--- start Dataset extract ---

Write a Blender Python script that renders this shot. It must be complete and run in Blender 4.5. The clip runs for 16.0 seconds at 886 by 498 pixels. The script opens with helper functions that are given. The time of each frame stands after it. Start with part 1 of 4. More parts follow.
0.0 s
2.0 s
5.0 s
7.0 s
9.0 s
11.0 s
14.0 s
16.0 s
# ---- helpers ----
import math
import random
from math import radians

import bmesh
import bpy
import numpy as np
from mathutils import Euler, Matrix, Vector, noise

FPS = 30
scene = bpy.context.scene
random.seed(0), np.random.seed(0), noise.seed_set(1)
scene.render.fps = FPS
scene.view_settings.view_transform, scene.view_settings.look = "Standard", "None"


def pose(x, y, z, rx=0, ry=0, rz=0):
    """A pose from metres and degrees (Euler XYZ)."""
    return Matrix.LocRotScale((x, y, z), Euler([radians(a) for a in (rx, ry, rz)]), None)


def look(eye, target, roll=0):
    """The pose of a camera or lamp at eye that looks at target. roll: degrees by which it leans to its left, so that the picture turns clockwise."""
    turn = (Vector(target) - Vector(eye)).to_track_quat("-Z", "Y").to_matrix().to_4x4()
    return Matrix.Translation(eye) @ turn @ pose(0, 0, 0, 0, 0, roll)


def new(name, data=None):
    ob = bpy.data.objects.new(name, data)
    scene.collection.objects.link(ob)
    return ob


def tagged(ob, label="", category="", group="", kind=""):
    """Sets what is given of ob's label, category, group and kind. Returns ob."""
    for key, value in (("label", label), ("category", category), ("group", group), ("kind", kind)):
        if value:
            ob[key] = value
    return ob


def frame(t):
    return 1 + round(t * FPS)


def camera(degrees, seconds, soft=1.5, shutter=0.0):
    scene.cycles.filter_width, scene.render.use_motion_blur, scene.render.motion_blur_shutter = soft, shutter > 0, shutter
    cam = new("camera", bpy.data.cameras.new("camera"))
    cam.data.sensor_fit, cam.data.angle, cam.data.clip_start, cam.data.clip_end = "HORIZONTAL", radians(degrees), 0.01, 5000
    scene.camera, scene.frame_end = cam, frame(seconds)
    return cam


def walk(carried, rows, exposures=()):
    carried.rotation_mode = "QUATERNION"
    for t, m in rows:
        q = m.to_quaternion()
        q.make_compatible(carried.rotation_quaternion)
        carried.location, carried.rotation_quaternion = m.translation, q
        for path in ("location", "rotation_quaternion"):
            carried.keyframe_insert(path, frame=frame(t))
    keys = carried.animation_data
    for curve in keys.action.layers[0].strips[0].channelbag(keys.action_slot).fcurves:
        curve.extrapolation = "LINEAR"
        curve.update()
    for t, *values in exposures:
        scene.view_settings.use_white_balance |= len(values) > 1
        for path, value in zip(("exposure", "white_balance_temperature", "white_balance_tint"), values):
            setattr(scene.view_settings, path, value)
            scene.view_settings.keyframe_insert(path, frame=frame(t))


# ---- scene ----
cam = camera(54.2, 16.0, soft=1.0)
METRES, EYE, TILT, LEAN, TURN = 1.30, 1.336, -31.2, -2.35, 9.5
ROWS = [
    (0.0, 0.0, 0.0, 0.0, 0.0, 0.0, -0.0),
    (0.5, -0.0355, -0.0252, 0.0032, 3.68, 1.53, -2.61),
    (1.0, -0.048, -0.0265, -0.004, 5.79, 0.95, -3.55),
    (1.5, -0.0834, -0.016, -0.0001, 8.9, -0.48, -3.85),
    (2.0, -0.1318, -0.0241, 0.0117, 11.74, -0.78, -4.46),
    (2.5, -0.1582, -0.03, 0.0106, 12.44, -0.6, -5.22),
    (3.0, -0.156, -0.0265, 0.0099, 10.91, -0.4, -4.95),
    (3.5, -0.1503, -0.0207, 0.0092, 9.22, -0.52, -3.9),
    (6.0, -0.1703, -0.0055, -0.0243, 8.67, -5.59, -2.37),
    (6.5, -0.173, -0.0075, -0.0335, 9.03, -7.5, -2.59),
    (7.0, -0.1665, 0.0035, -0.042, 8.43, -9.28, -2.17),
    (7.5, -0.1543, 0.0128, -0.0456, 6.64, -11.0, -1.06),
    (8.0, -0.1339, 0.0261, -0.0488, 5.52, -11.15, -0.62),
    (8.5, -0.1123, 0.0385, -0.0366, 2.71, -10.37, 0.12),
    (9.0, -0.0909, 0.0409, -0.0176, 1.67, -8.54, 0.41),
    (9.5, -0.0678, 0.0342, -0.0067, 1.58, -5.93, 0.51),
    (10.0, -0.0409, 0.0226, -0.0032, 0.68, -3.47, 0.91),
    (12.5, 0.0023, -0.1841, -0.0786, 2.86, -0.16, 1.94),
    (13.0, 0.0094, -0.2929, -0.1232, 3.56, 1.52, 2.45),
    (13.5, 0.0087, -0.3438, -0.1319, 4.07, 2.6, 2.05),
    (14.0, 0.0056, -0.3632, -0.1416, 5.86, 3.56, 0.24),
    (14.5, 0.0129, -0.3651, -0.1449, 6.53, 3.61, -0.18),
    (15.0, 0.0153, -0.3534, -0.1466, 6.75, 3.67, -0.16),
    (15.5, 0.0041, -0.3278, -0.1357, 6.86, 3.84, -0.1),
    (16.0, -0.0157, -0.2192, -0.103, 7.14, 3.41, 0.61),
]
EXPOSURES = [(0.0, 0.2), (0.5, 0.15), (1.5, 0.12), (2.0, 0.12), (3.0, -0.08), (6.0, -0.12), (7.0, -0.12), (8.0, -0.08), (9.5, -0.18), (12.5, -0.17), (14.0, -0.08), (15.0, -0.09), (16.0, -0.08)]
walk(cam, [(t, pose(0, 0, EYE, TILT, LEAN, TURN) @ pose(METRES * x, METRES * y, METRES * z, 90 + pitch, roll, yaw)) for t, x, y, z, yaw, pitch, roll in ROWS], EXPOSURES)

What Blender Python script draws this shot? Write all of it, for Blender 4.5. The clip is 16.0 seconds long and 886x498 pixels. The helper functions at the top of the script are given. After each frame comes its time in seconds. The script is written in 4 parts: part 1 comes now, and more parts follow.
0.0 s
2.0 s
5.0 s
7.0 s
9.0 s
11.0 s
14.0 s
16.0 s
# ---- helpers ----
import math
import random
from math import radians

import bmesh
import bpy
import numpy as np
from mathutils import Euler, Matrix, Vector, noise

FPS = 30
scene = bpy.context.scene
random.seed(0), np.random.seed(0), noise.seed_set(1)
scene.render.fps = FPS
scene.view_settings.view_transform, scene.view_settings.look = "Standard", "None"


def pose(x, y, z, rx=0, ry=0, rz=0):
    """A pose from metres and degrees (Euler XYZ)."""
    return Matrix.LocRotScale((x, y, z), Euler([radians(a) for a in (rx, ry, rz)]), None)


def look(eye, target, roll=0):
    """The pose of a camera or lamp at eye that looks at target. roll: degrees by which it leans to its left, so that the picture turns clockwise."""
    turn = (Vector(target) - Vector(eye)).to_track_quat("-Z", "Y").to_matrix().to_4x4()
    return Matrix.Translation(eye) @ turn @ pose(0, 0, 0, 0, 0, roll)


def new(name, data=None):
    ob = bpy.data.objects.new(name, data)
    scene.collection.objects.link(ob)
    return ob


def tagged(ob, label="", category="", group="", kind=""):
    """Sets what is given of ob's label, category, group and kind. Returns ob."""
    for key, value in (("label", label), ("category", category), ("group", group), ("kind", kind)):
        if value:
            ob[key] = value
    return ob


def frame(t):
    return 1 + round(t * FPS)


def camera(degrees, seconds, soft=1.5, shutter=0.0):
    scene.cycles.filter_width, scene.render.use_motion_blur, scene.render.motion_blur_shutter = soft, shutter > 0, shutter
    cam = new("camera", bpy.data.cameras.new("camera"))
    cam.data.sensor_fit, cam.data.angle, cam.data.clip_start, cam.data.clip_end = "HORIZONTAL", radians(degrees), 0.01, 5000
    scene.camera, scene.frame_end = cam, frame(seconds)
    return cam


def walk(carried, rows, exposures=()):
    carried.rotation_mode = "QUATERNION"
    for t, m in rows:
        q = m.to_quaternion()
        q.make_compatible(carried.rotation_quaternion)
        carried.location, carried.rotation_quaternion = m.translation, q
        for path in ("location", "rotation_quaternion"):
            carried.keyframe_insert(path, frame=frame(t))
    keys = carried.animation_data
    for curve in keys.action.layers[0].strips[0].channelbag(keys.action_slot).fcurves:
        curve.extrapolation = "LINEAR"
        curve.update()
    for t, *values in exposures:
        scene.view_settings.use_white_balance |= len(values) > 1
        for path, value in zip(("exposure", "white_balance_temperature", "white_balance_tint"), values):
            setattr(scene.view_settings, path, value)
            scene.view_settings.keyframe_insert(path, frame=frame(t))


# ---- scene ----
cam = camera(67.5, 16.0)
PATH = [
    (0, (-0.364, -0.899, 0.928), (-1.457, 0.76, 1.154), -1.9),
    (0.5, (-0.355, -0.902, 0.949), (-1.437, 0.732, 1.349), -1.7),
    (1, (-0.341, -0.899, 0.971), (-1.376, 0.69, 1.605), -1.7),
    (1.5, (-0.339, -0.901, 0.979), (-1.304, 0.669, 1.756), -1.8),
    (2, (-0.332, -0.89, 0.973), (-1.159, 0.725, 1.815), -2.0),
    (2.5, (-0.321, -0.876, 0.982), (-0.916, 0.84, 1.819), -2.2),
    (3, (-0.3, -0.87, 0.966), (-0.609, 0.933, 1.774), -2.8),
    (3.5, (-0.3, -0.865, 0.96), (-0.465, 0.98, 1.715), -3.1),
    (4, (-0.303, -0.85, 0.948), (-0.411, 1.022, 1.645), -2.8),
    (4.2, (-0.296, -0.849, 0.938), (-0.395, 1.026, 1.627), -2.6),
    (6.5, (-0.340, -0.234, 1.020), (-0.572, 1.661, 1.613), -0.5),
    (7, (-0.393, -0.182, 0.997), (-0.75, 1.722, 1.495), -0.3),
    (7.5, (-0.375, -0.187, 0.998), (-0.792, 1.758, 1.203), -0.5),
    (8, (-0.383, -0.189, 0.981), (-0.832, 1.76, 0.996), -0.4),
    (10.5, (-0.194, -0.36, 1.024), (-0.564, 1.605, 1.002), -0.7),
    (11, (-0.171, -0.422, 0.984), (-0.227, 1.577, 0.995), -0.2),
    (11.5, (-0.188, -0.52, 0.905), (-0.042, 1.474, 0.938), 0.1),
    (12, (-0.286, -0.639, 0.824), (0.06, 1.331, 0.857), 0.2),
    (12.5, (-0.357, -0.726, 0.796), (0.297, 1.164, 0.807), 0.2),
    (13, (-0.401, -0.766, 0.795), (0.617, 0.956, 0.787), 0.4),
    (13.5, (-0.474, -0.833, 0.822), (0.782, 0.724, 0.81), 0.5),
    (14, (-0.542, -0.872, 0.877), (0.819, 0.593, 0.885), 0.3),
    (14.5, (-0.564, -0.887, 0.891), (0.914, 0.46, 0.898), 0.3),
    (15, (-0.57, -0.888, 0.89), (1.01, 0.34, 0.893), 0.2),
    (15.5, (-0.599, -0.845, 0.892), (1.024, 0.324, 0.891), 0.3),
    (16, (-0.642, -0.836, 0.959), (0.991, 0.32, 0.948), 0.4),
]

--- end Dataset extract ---

▶ **Work to be completed**
Compute the number of lines above that contain the string "part". Reply with that value only.

▶ **Correct response**
2